Here, The Sun looks at the weirdest things to go through the airport as millions travel home for Thanksgiving weekend.


The cat was spotted in security images at JFK earlier this week.

TSA spokesperson Lisa Farbstein said an agent was “shocked” to spot the cat in the luggage, which had been checked in and X-rayed.

She said the cat did not belong to the passenger, but belonged to someone in his household, adding: “On the bright side, the cat’s out of the bag and safely back home.”

The traveler was forced to miss his flight to Orlando but was able to book one the next day.

As for the cat’s owner – she thinks her pet crawled into the case while she was at work.

She said she only realized “Smells” was missing when the airport contacted her.


The TSA revealed earlier this month that one traveler tried to take a raw chicken stuffed with a firearm on board a flight.

Officials said the incident happened at Fort Lauderdale-Hollywood International Airport in Florida.

Sharing a picture, they added: “We hate to break it to you here, but stuffing a firearm in your holiday bird for travel is just a waste of time.

“This idea wasn’t even half-baked; it was raw, greasy, and obviously unsupervised.

“The only roast happening here is this poor packing choice!”


In 2020, officials at Syracuse Hancock International Airport in New York say they found a dead baby shark in a jar.

They said at the time: “It was determined that the liquid was not water and instead the baby shark was floating in a liquid chemical preservative.

“The chemical was deemed to be considered a hazardous material and as such, was not permitted to be carried through the checkpoint.”

Sharing pictures of the baby shark, they added: “However, it is important to know that if someone wants to carry a live fish with them on their flight, they are permitted to do so if the fish is swimming in water.

“The liquid will need to undergo separate screening by a TSA officer before it is allowed to be carried through the checkpoint.”


A range of weapons have been discovered in passenger’s bags from an assault rifle, a slingshot, and knives.

After discovering the slingshot at Raleigh–Durham International Airport in 2020, the TSA wrote: “Ay, caramba!
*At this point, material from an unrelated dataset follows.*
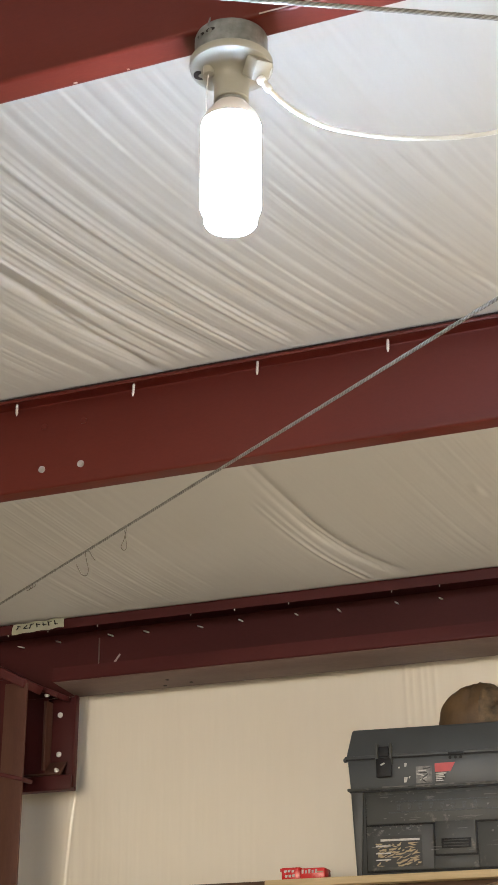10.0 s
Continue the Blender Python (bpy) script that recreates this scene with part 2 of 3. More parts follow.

Don’t get all bart out of shape about forgetting your krusty ol’ sling shot in your carry-on.

“It’s just not worth having a cow over, man. If you hate to part with it consider putting it in your checked bag instead.

“This slingshot was discovered by our officers from Raleigh-Durham International Airport (RDU).

“Slingshots, or any other weapons or replicas are not allowed in your carry-on bag.

“So do yourself a favor and double… triple check your bags before arriving at the airport.”


In 2017, the TSA shared a picture of two propane gas tanks they found in a bag at security.

They wrote: “We’ve got nothing against propane and propane accessories, but dang it, Bobby, you can’t pack two propane tanks in your checked bags.

“Propane has a propensity to explode and is prohibited all together from air travel.

“These were discovered at the Ted Stevens Anchorage International Airport (ANC).”


In August 2011 staff at the Miami International Airport discovered seven snakes stuffed in nylon stockings in a traveler’s pants.

Officials said the passenger also had three small turtles in addition to the snakes.

The TSA wrote on Instagram: “The snakes and turtles were found using TSA’s Advanced Imaging Technology which allows TSA officers to find potential threat items concealed from plain sight.”

“@USFWS officers arrived on the scene and took custody of the reptiles,” they added.

“The passenger was arrested and charged with violating the Lacey Act.”